Aim - Write out each line word for word. Drop pictures.
▼
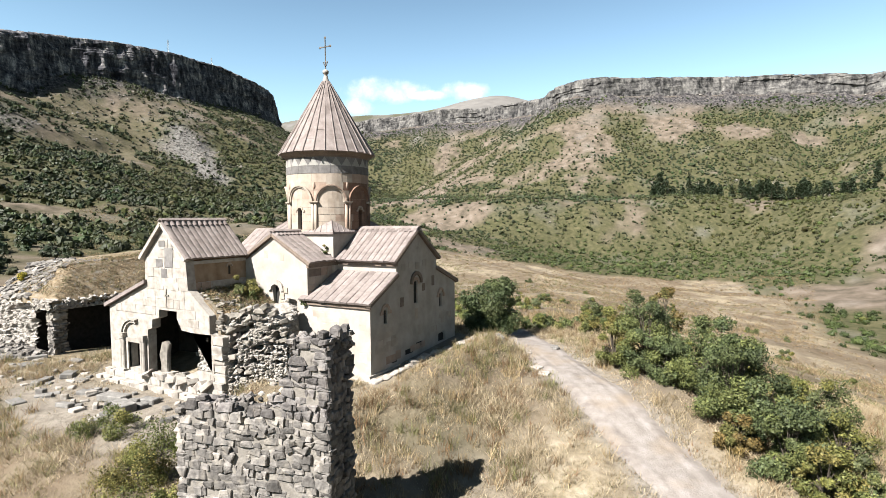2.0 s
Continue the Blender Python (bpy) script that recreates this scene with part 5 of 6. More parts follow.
# ---- loose stones, fallen slabs, the kerb along the sunken strip ----
def slab(x, y, w, l, h, turn, lift=0.0, tilt=0.0, mat=None, name="fallen_slab", label="fallen grey building slab lying in the yard", group="fallen slabs in the yard"):
    bm = bmesh.new()
    box(bm, -w / 2, w / 2, -l / 2, l / 2, 0, h)
    bmesh.ops.bevel(bm, geom=bm.edges[:], offset=min(0.04, h * 0.25), segments=1, affect="EDGES")
    for v in bm.verts:
        v.co += Vector((math.sin(31 * v.co.y + x), math.sin(27 * v.co.x + y), math.sin(19 * v.co.x + 23 * v.co.y))) * 0.012
    ob = mesh_ob(name, bm, mat or PALE_ASHLAR)
    ob.matrix_basis = pose(x, y, roughly(x, y) - 0.05 + lift, tilt, 0, turn)
    return tagged(ob, label, "stone slab", group)


GREY_SLAB = material("grey_basalt_slab", [(0.3, (0.0774, 0.0722, 0.0671)), (0.6, (0.134, 0.126, 0.116)), (0.8, (0.186, 0.175, 0.16))], 3, 8, 0.9, 0.4, 20, ((0.0619, 0.0516, 0.0413), 0.5), 0.2)
r_ = random.Random(77)
for k in range(84):
    x, y = r_.uniform(-45.5, -24.8), r_.uniform(16.3, 20.4) if k < 58 else r_.uniform(18.5, 22.5)
    if x > -36.4 and y > 20.4:
        x -= 9
    big = r_.random() < 0.35
    slab(x, y, r_.uniform(0.6, 1.3) if big else r_.uniform(0.25, 0.6), r_.uniform(0.4, 0.7) if big else r_.uniform(0.2, 0.4), r_.uniform(0.12, 0.32), r_.uniform(0, 180), 0, r_.uniform(-8, 8), GREY_SLAB if r_.random() < 0.6 else PALE_ASHLAR)
# three tomb-like slabs before the steps
for x, y, w, l, h, t in ((-31.2, 19.2, 1.7, 0.75, 0.34, 12), (-29.3, 18.6, 1.3, 0.7, 0.42, -8), (-28.7, 17.7, 1.0, 0.6, 0.36, 15)):
    slab(x, y, w, l, h, t, 0.05, 0, GREY_SLAB, "tomb_slab", "dark-edged grey tomb slab before the porch", "tomb slabs")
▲
Exercise output -
2.0 s
Continue the Blender Python (bpy) script that recreates this scene with part 5 of 6. More parts follow.
# ---- loose stones, fallen slabs, the kerb along the sunken strip ----
def slab(x, y, w, l, h, turn, lift=0.0, tilt=0.0, mat=None, name="fallen_slab", label="fallen grey building slab lying in the yard", group="fallen slabs in the yard"):
    bm = bmesh.new()
    box(bm, -w / 2, w / 2, -l / 2, l / 2, 0, h)
    bmesh.ops.bevel(bm, geom=bm.edges[:], offset=min(0.04, h * 0.25), segments=1, affect="EDGES")
    for v in bm.verts:
        v.co += Vector((math.sin(31 * v.co.y + x), math.sin(27 * v.co.x + y), math.sin(19 * v.co.x + 23 * v.co.y))) * 0.012
    ob = mesh_ob(name, bm, mat or PALE_ASHLAR)
    ob.matrix_basis = pose(x, y, roughly(x, y) - 0.05 + lift, tilt, 0, turn)
    return tagged(ob, label, "stone slab", group)


GREY_SLAB = material("grey_basalt_slab", [(0.3, (0.0774, 0.0722, 0.0671)), (0.6, (0.134, 0.126, 0.116)), (0.8, (0.186, 0.175, 0.16))], 3, 8, 0.9, 0.4, 20, ((0.0619, 0.0516, 0.0413), 0.5), 0.2)
r_ = random.Random(77)
for k in range(84):
    x, y = r_.uniform(-45.5, -24.8), r_.uniform(16.3, 20.4) if k < 58 else r_.uniform(18.5, 22.5)
    if x > -36.4 and y > 20.4:
        x -= 9
    big = r_.random() < 0.35
    slab(x, y, r_.uniform(0.6, 1.3) if big else r_.uniform(0.25, 0.6), r_.uniform(0.4, 0.7) if big else r_.uniform(0.2, 0.4), r_.uniform(0.12, 0.32), r_.uniform(0, 180), 0, r_.uniform(-8, 8), GREY_SLAB if r_.random() < 0.6 else PALE_ASHLAR)
# three tomb-like slabs before the steps
for x, y, w, l, h, t in ((-31.2, 19.2, 1.7, 0.75, 0.34, 12), (-29.3, 18.6, 1.3, 0.7, 0.42, -8), (-28.7, 17.7, 1.0, 0.6, 0.36, 15)):
    slab(x, y, w, l, h, t, 0.05, 0, GREY_SLAB, "tomb_slab", "dark-edged grey tomb slab before the porch", "tomb slabs")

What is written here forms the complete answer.